Let's make a plot on some axes where this is going to be the frequency of the energy input into the resonator.
This is going to be the magnitude of the response (of the output).
Always label the axes!
Let's have this going like this, in kHz
Let's imagine a resonator that happens to resonate, I don't know, at 3.5 kHz.
If we put energy in at that resonant frequency, we get a large output.
If we put energy in far away from that resonant frequency, we get little or no output.
At frequencies very close to the resonant frequency, we'll get some output.
So the response curve of our resonator might look like this.
It's a peak.
Now, a peak in the spectrum reminds me of something we've seen in speech.
We get energy peaks when we look at, for example, the spectral envelope.
Let's develop our understanding of how these peaks are a consequence of resonance in the vocal tract.
But let's just go back to physics for a moment because we need to understand that the vocal tract actually has multiple resonances.
There's our curved vocal tract.
We simplify it as usual, as a straight tube.
We'll only model it in one dimension, so we'll forget that it's a round tube.
Just draw a 1-dimensional picture of it.
We've understood that this has resonance.
We know that it has a least one resonant frequency, and that's related to its length.

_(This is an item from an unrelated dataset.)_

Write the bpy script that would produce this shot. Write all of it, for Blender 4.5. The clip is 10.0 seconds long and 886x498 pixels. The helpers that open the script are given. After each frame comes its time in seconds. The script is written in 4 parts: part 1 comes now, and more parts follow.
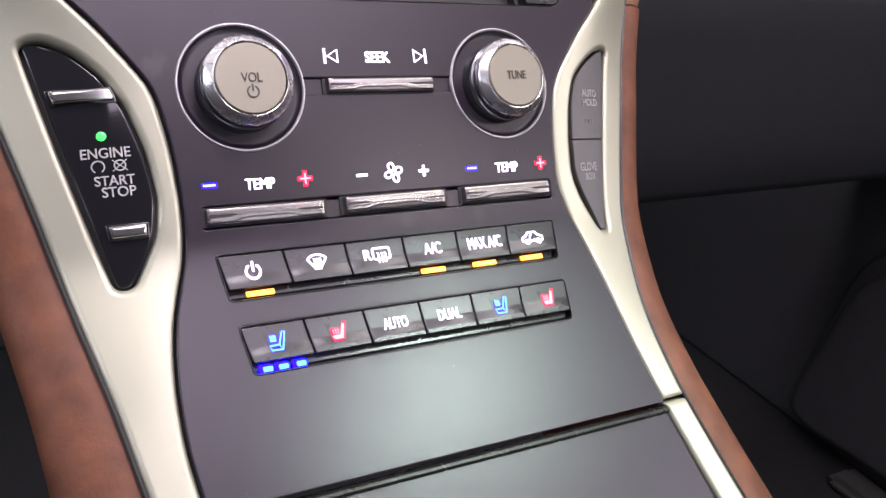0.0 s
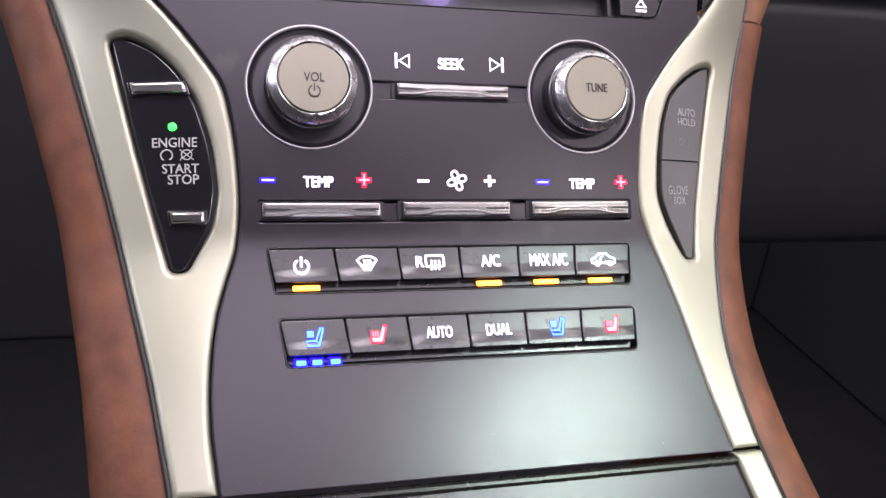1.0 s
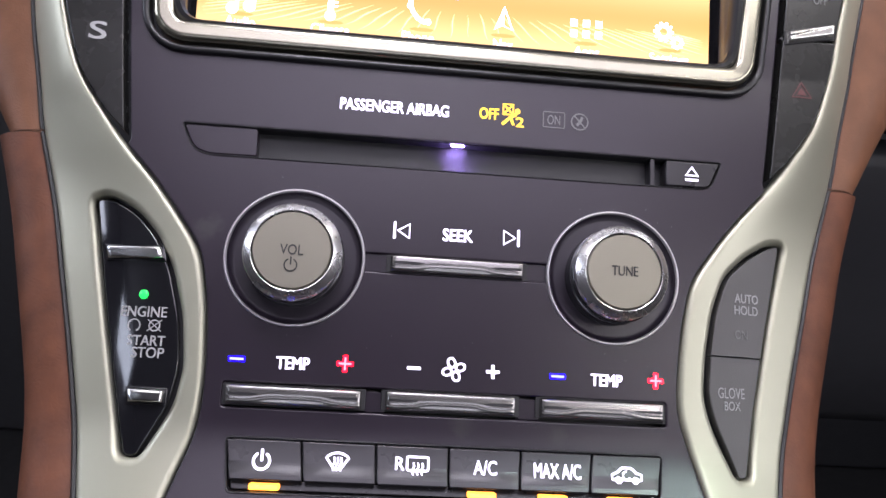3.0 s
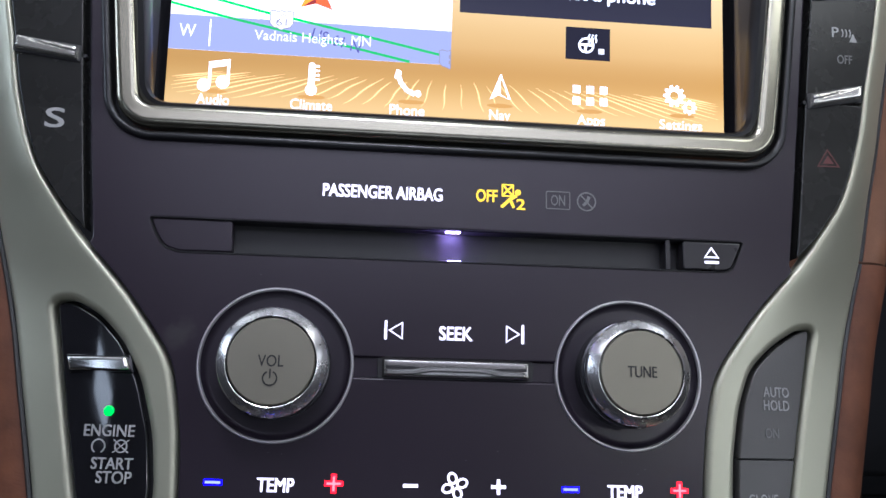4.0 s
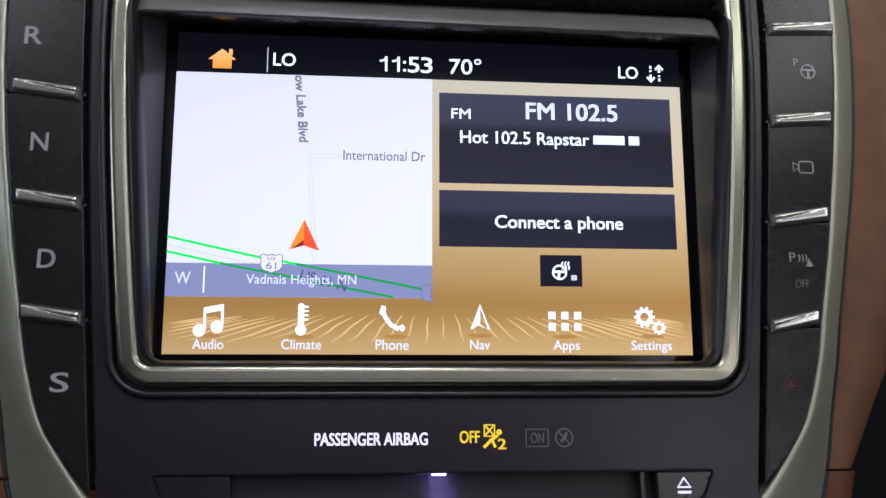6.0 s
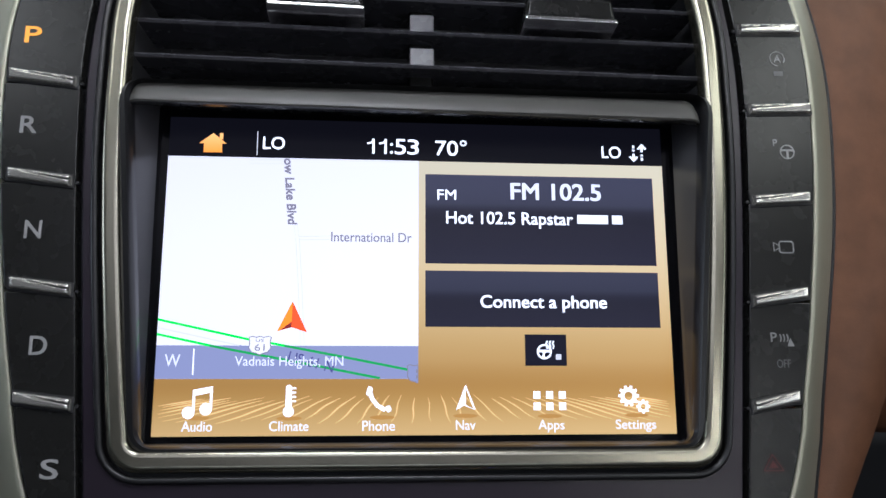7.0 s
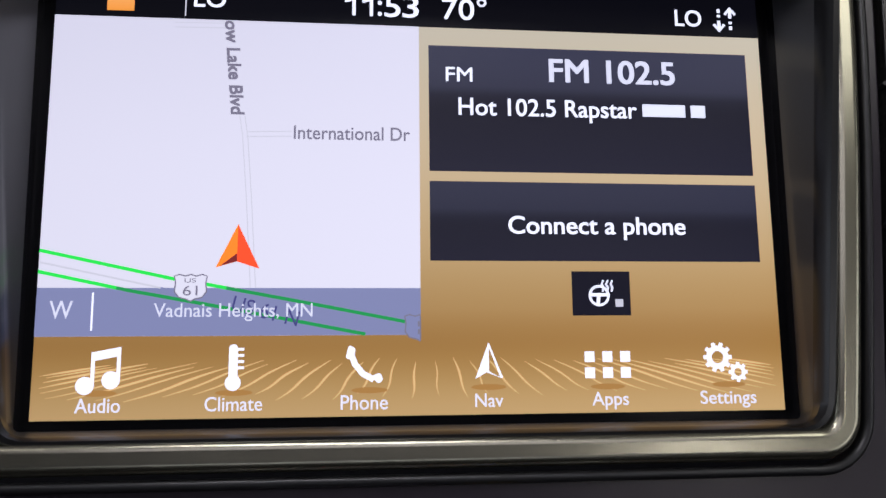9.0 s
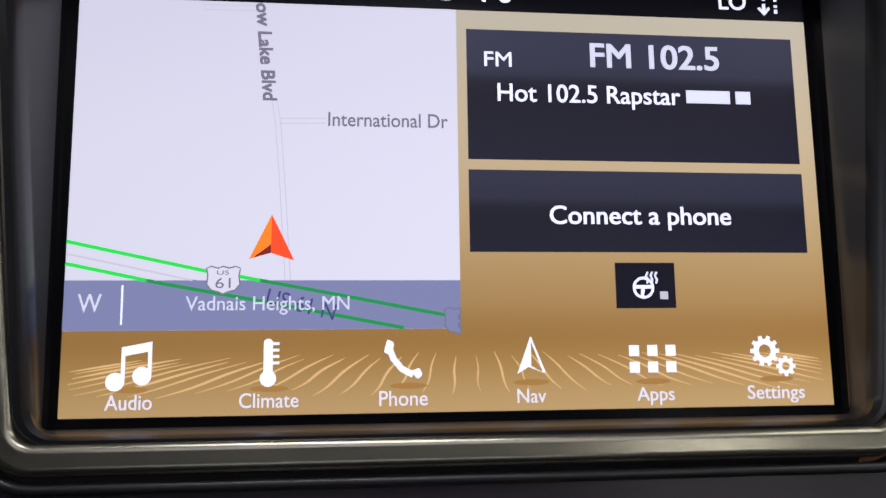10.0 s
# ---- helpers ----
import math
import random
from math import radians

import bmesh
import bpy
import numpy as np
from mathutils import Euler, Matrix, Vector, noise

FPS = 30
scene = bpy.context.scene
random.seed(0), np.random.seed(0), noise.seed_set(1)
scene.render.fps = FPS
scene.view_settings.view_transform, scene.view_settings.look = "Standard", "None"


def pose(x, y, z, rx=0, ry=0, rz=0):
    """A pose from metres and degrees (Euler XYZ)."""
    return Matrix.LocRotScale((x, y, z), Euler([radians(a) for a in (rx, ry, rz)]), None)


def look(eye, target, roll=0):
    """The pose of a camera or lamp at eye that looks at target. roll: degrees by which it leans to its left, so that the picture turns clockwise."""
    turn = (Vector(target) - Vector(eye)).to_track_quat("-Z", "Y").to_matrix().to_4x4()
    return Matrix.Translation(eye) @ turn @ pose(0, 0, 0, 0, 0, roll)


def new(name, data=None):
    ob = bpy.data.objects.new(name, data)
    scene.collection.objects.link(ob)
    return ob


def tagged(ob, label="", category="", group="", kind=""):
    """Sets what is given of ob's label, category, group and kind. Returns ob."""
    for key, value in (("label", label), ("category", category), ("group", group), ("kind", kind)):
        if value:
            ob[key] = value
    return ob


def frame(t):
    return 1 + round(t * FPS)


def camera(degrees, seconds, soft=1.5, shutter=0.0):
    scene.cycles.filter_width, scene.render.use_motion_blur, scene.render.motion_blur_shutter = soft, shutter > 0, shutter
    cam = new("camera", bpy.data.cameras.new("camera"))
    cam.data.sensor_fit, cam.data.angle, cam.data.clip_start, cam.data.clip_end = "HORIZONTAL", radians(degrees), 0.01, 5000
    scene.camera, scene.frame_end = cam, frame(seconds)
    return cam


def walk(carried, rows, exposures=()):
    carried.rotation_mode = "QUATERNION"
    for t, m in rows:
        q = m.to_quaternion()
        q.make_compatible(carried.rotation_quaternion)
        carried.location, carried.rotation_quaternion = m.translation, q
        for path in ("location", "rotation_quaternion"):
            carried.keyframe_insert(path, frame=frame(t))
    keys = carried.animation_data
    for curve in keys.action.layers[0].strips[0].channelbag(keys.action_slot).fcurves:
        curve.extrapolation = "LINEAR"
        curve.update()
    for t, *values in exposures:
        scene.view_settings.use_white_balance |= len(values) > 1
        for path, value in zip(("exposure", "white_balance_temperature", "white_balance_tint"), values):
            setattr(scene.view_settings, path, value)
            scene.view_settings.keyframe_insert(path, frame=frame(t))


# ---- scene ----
cam = camera(56.08, 10.0)
PATH = [
    (0, (-0.1213, -0.2653, -0.1162), (0.8053, 1.5067, -0.0777), -7.38),
    (0.5, (-0.1009, -0.2698, -0.1211), (0.6357, 1.5879, -0.0410), -4.29),
    (1, (-0.0795, -0.2741, -0.1246), (0.4501, 1.6498, 0.0111), -2.03),
    (1.5, (-0.0620, -0.2755, -0.1276), (0.3045, 1.6810, 0.0660), 0.10),
    (2, (-0.0447, -0.2686, -0.1210), (0.1990, 1.6989, 0.1429), 2.12),
    (2.5, (-0.0352, -0.2573, -0.1063), (0.1629, 1.7080, 0.2074), 2.90),
    (2.7, (-0.0306, -0.2554, -0.1008), (0.1540, 1.7066, 0.2401), 3.02),
    (3.8, (-0.0219, -0.2344, -0.0721), (0.1414, 1.7149, 0.3444), 1.84),
    (4, (-0.0227, -0.2318, -0.0657), (0.1432, 1.7177, 0.3491), 1.40),
    (4.5, (-0.0225, -0.2293, -0.0505), (0.1502, 1.7194, 0.3655), 0.62),
    (5, (-0.0212, -0.2372, -0.0345), (0.1457, 1.7051, 0.4122), 0.01),
    (5.5, (-0.0211, -0.2486, -0.0188), (0.1532, 1.6863, 0.4564), -0.41),
    (6, (-0.0224, -0.2607, -0.0061), (0.1562, 1.6710, 0.4805), -0.51),
    (6.2, (-0.0203, -0.2657, -0.0008), (0.1312, 1.6682, 0.4861), -0.47),
    (7.3, (-0.0152, -0.2686, 0.0130), (0.1636, 1.6444, 0.5682), -0.68),
    (7.5, (-0.0137, -0.2567, 0.0137), (0.1741, 1.6575, 0.5622), -0.69),
    (8, (-0.0132, -0.2320, 0.0151), (0.1832, 1.6879, 0.5402), -0.78),
    (8.5, (-0.0143, -0.2061, 0.0178), (0.1885, 1.7160, 0.5321), -0.91),
    (9, (-0.0167, -0.1829, 0.0191), (0.1954, 1.7498, 0.4878), -1.15),
    (9.5, (-0.0240, -0.1743, 0.0196), (0.1889, 1.7621, 0.4726), -1.24),
    (10, (-0.0264, -0.1755, 0.0207), (0.1978, 1.7607, 0.4690), -1.29),
]
STACK = pose(0, 0, 0.75, -30, 0, 0)  # the centre stack leans back from upright
walk(cam, [(t, STACK @ look(eye, target, roll)) for t, eye, target, roll in PATH],
     [(0.0, 1.22, 6250, 30), (2.0, 1.14, 6250, 30), (2.7, 1.0, 6150, 27), (3.8, 0.28, 5550, 15), (4.5, -0.18, 5550, 16), (5.4, -0.58, 5700, 14), (6.0, -0.66, 5800, 14), (7.3, -0.45, 5750, 12), (7.6, -0.45, 5750, 12), (8.2, -0.83, 5900, 15), (8.8, -0.90, 6050, 17), (10.0, -0.97, 6100, 17)])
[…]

I've drawn a slightly more realistic tube than I did last time.
It's now open at one end.
So this end is the glottis.
Here are the lips.
More often than not, when we're speaking, our lips need to be open.
Sound waves produced at the glottis propagate down the tube and when they reach the open end, they are still reflected back.
Now, the process by which a sound wave is reflected by an open-ended tube is absolutely fascinating!
But it's something I'm afraid we're going to skip quickly past because this isn't a course on acoustics, but on speech processing.
Likewise, if this was a course on acoustics, we would also have to explain that even this plain tube with uniform cross-sectional area has multiple resonant frequencies and those are multiples of the lowest resonant frequency.
Those details we can gloss over because our goal here is to understand that by changing the shape of the tube, we can have multiple resonant frequencies.
So let's do that.
Here's a tube with varying cross-sectional area.
There's a back tube and it has a particular length.
There's a front tube and that has some length.
Each of these tubes will have its own resonant frequency (or multiple resonances, of course).
I want you to vary the shape of your own vocal tract in as many different ways as possible.
Try and make this shape, for example.
Think about what parts of your anatomy you are moving when you do that.
Pause the video.
Hopefully, you found quite a few different ways to do that - to, for example, change the tube shape to this one.
At the very least, you can open and close your jaw.
You can move your tongue up and down or front to back, and you could protrude your lips.
That's called 'rounding'.
In other words, you have conscious control over your vocal tract shape, and therefore you have control over its resonant frequencies.
So what do these resonances look like in the spectrum of a speech signal?
Back to the frequency domain.
We'll draw a plot now of a tube with multiple resonant frequencies that's being excited by a periodic signal.
I'm keeping it simple, and I'm assuming there are only two resonant frequencies.
In reality, there can be more - in fact a variable number - but it's the first two that are most important.
The peaks are called formants and their frequencies are the formant frequencies.
Here's is the first one, and here's the second one.
They have names.
The lowest one is always called the 'first formant' or F1 on the second one is always called the 'second formant' or F2.
That notation is usually taken to mean the frequency of those formants.
Now this notation is potentially confusing because of F0, the fundamental frequency of the vocal folds.
They're all frequencies, but they're coming from very different sources.
F0 is the rate of vibration of the vocal folds.
F1 and F2 - and any higher formants, if there are any - are properties of the vocal tract.
By starting from an explanation of the physics in the time domain, we've reached an understanding that the vocal tract can be modelled as a tube with varying cross-sectional area, which means it's got variable tubes within it, and those tubes have their own resonances.
Those resonances are called formants.
What we need to do now is to get from there to a complete computational model that can generate speech signals.
We're going to generalise this idea of a resonant tube into the idea of a filter.
That's something that takes an input and produces an output.
The vocal tract is a filter.
The input, for example, is the energy from the vocal folds, and the output is speech.